====== Data block ======

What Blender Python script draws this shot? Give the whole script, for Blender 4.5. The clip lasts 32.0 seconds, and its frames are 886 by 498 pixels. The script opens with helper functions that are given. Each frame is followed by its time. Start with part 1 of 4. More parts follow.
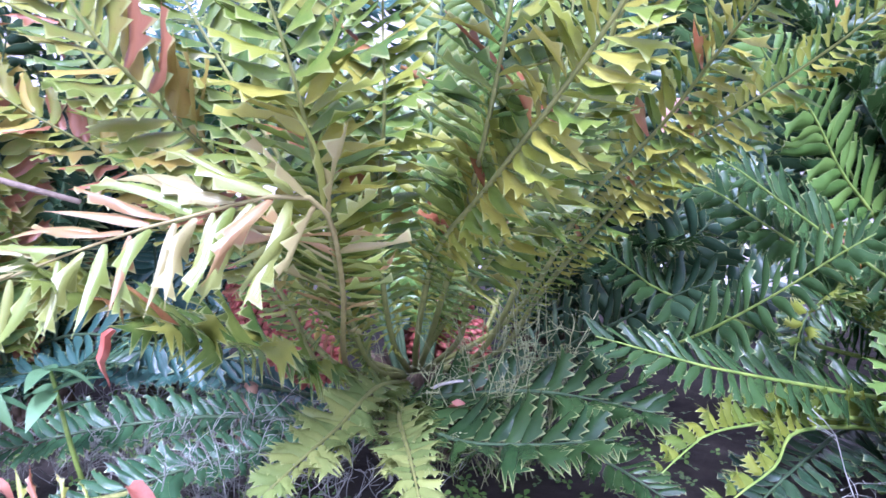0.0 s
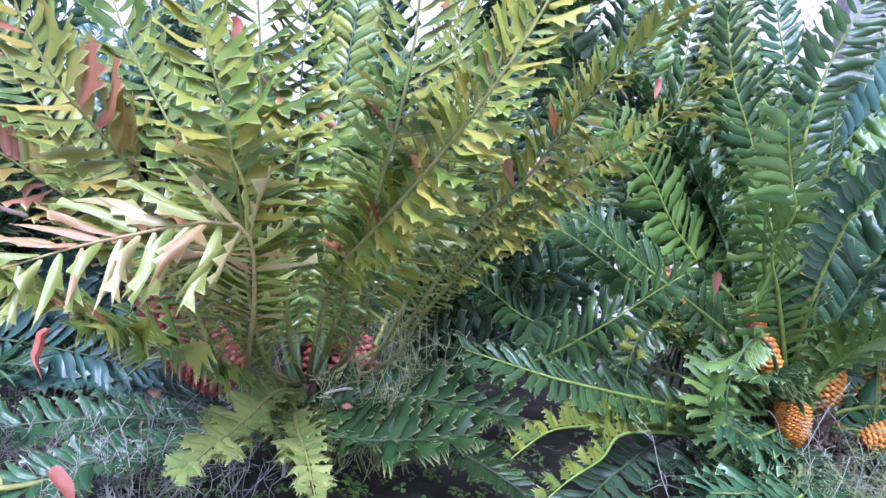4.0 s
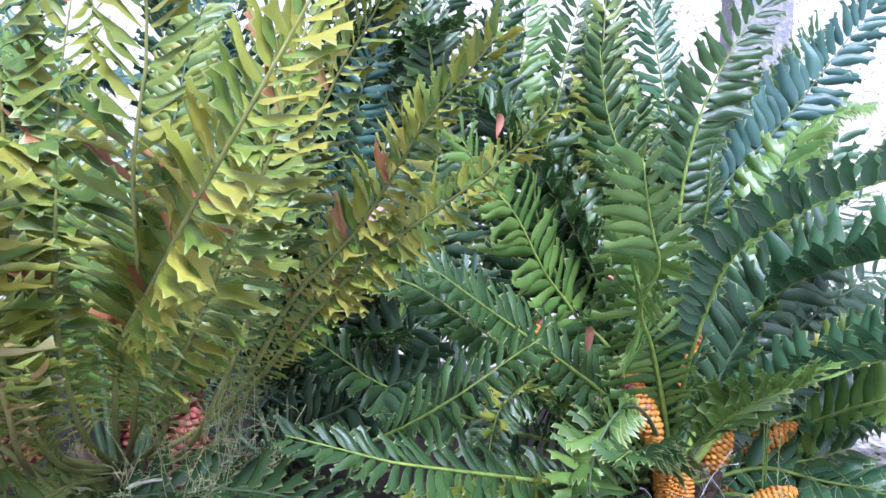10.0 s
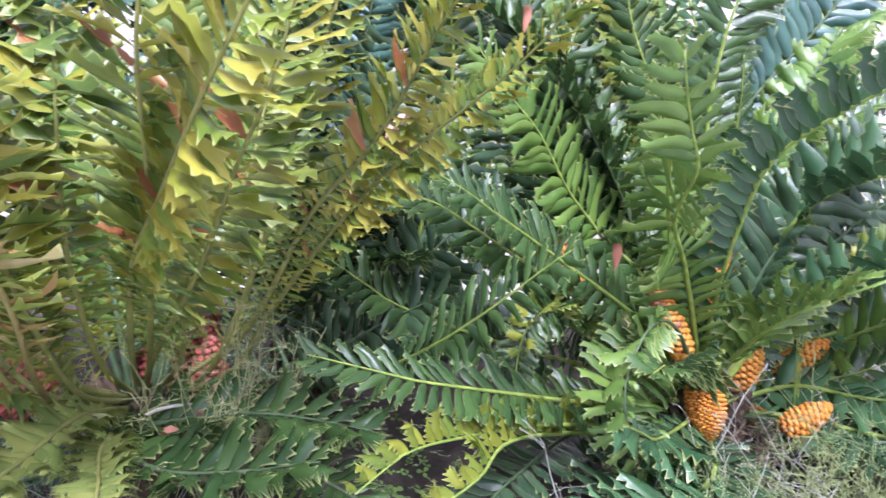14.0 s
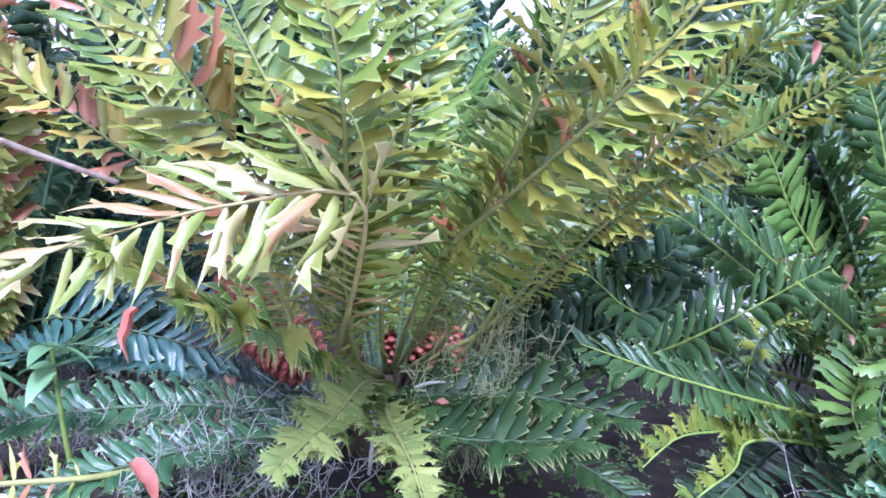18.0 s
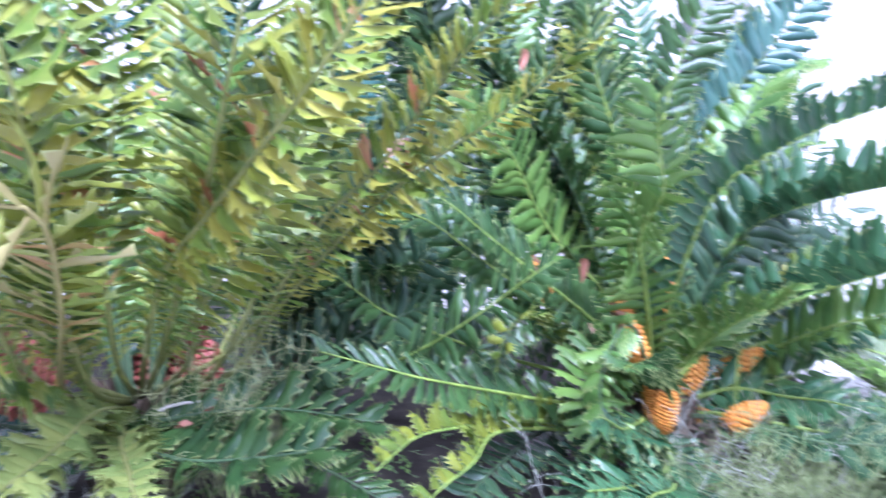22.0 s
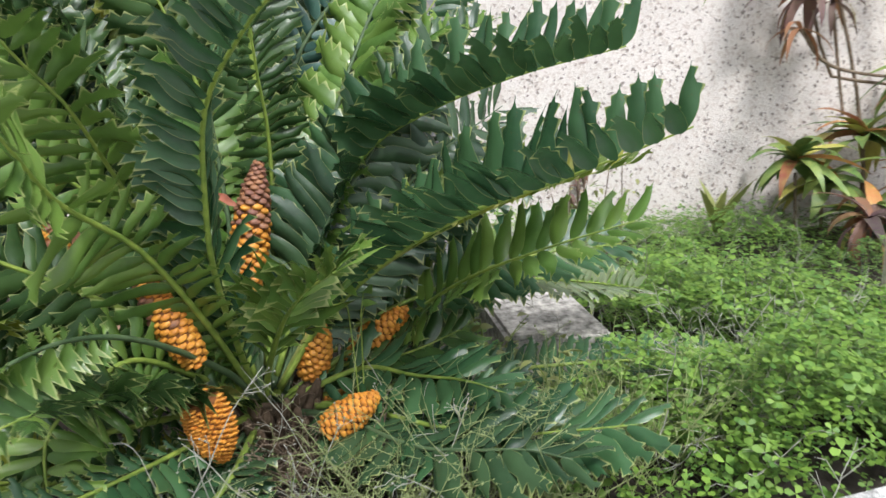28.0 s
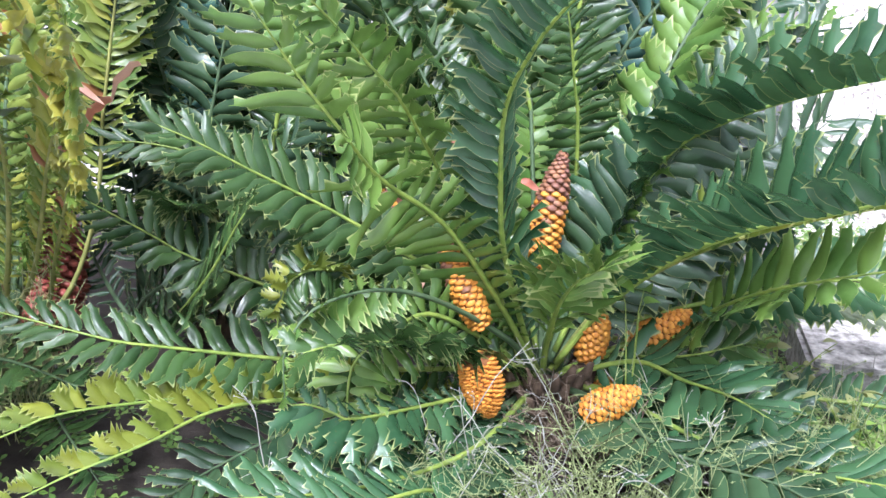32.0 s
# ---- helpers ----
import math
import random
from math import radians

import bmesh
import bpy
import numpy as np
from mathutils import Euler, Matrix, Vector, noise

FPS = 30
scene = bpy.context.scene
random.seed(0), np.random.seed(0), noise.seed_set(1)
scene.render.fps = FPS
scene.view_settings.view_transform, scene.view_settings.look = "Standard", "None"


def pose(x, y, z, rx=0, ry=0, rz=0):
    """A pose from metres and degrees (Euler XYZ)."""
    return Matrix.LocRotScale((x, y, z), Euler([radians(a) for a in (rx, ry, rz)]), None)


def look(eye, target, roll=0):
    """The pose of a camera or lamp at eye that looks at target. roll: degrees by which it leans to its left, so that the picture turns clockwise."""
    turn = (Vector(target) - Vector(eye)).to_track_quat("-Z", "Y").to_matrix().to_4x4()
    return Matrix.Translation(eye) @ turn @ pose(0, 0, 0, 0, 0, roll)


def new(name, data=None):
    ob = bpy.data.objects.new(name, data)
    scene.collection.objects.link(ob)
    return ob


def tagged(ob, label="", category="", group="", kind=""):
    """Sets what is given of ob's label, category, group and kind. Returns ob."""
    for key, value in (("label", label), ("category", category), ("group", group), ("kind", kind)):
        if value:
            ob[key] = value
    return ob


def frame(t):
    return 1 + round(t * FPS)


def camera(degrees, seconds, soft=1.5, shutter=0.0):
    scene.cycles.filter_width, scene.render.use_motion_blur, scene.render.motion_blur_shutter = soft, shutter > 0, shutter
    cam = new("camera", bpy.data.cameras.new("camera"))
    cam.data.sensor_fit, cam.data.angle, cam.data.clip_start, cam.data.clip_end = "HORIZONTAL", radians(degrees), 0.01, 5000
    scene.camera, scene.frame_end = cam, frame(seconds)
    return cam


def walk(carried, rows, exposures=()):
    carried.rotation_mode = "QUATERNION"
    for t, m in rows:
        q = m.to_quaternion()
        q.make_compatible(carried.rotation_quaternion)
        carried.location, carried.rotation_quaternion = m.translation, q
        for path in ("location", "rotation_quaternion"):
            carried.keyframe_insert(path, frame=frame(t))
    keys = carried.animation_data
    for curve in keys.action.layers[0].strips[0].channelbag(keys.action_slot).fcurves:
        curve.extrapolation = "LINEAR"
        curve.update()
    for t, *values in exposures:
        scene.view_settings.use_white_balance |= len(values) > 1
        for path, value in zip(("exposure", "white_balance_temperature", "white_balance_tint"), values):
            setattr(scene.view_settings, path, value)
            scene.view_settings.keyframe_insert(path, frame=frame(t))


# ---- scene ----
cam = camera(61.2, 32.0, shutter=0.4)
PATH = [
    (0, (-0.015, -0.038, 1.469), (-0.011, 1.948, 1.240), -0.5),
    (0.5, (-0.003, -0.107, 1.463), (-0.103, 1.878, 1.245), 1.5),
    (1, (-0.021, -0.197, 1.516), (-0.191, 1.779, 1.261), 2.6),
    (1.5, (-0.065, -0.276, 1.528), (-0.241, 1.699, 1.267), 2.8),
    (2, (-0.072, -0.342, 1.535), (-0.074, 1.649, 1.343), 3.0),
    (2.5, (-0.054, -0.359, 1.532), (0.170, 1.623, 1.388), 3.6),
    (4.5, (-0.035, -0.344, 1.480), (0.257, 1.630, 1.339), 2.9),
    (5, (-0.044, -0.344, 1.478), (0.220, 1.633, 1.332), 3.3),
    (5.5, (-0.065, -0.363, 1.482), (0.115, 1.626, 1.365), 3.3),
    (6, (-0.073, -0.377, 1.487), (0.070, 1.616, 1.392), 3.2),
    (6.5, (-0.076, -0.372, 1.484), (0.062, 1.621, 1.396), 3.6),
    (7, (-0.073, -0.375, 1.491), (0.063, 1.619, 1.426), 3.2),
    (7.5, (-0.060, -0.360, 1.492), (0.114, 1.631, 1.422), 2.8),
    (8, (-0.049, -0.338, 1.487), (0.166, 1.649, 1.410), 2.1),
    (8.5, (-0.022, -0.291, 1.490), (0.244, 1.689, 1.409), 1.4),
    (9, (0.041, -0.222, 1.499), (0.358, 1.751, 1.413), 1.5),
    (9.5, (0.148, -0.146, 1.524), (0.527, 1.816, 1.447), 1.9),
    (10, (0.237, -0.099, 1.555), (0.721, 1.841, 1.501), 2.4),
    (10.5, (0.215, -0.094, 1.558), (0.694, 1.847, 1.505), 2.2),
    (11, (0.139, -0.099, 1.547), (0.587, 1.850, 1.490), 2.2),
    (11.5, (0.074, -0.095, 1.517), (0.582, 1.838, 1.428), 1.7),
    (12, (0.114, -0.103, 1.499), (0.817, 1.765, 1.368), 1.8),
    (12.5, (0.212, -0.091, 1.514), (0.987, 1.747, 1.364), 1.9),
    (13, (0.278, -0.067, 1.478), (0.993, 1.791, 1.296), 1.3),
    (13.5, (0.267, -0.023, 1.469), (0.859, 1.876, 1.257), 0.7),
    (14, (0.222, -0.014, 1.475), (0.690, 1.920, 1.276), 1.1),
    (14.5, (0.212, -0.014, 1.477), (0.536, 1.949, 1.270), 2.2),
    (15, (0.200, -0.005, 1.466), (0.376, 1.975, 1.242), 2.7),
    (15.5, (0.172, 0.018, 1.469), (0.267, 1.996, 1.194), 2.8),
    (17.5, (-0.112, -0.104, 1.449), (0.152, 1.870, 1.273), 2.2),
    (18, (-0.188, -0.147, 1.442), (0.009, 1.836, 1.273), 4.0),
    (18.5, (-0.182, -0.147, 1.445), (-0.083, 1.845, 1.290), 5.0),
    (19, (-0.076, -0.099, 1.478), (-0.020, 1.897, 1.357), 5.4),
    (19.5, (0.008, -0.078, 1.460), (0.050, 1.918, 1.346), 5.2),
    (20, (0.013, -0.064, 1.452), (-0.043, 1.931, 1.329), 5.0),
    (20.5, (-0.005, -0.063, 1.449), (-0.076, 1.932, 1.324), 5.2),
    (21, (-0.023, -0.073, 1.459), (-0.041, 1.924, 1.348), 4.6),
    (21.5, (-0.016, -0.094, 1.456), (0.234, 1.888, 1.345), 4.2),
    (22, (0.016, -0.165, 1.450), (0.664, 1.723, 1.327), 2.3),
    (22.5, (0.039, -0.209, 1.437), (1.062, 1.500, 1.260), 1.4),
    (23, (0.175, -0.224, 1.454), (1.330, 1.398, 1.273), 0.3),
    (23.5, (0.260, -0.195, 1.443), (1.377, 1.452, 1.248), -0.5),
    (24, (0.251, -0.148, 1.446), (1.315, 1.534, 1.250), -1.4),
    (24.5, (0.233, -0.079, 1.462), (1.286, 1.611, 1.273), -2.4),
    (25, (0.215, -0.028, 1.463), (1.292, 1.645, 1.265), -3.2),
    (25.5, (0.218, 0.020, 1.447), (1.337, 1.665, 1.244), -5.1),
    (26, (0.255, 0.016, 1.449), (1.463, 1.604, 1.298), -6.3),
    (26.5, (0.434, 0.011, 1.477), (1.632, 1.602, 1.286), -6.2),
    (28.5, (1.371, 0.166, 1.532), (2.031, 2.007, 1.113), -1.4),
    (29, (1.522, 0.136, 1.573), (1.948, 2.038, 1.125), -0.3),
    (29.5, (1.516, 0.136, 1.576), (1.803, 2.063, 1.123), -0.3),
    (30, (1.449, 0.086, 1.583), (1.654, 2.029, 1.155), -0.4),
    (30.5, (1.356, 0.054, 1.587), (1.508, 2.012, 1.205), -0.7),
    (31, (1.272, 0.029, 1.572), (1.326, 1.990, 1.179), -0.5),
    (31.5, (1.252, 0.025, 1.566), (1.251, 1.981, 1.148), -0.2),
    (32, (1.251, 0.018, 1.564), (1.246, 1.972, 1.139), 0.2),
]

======

* What you need to do: Print, exactly as written, the lines above from the first one to the one containing "radians(degrees), 0.01, 5000". Leave out pictures.

* Answer to the exercise:
What Blender Python script draws this shot? Give the whole script, for Blender 4.5. The clip lasts 32.0 seconds, and its frames are 886 by 498 pixels. The script opens with helper functions that are given. Each frame is followed by its time. Start with part 1 of 4. More parts follow.
0.0 s
4.0 s
10.0 s
14.0 s
18.0 s
22.0 s
28.0 s
32.0 s
# ---- helpers ----
import math
import random
from math import radians

import bmesh
import bpy
import numpy as np
from mathutils import Euler, Matrix, Vector, noise

FPS = 30
scene = bpy.context.scene
random.seed(0), np.random.seed(0), noise.seed_set(1)
scene.render.fps = FPS
scene.view_settings.view_transform, scene.view_settings.look = "Standard", "None"


def pose(x, y, z, rx=0, ry=0, rz=0):
    """A pose from metres and degrees (Euler XYZ)."""
    return Matrix.LocRotScale((x, y, z), Euler([radians(a) for a in (rx, ry, rz)]), None)


def look(eye, target, roll=0):
    """The pose of a camera or lamp at eye that looks at target. roll: degrees by which it leans to its left, so that the picture turns clockwise."""
    turn = (Vector(target) - Vector(eye)).to_track_quat("-Z", "Y").to_matrix().to_4x4()
    return Matrix.Translation(eye) @ turn @ pose(0, 0, 0, 0, 0, roll)


def new(name, data=None):
    ob = bpy.data.objects.new(name, data)
    scene.collection.objects.link(ob)
    return ob


def tagged(ob, label="", category="", group="", kind=""):
    """Sets what is given of ob's label, category, group and kind. Returns ob."""
    for key, value in (("label", label), ("category", category), ("group", group), ("kind", kind)):
        if value:
            ob[key] = value
    return ob


def frame(t):
    return 1 + round(t * FPS)


def camera(degrees, seconds, soft=1.5, shutter=0.0):
    scene.cycles.filter_width, scene.render.use_motion_blur, scene.render.motion_blur_shutter = soft, shutter > 0, shutter
    cam = new("camera", bpy.data.cameras.new("camera"))
    cam.data.sensor_fit, cam.data.angle, cam.data.clip_start, cam.data.clip_end = "HORIZONTAL", radians(degrees), 0.01, 5000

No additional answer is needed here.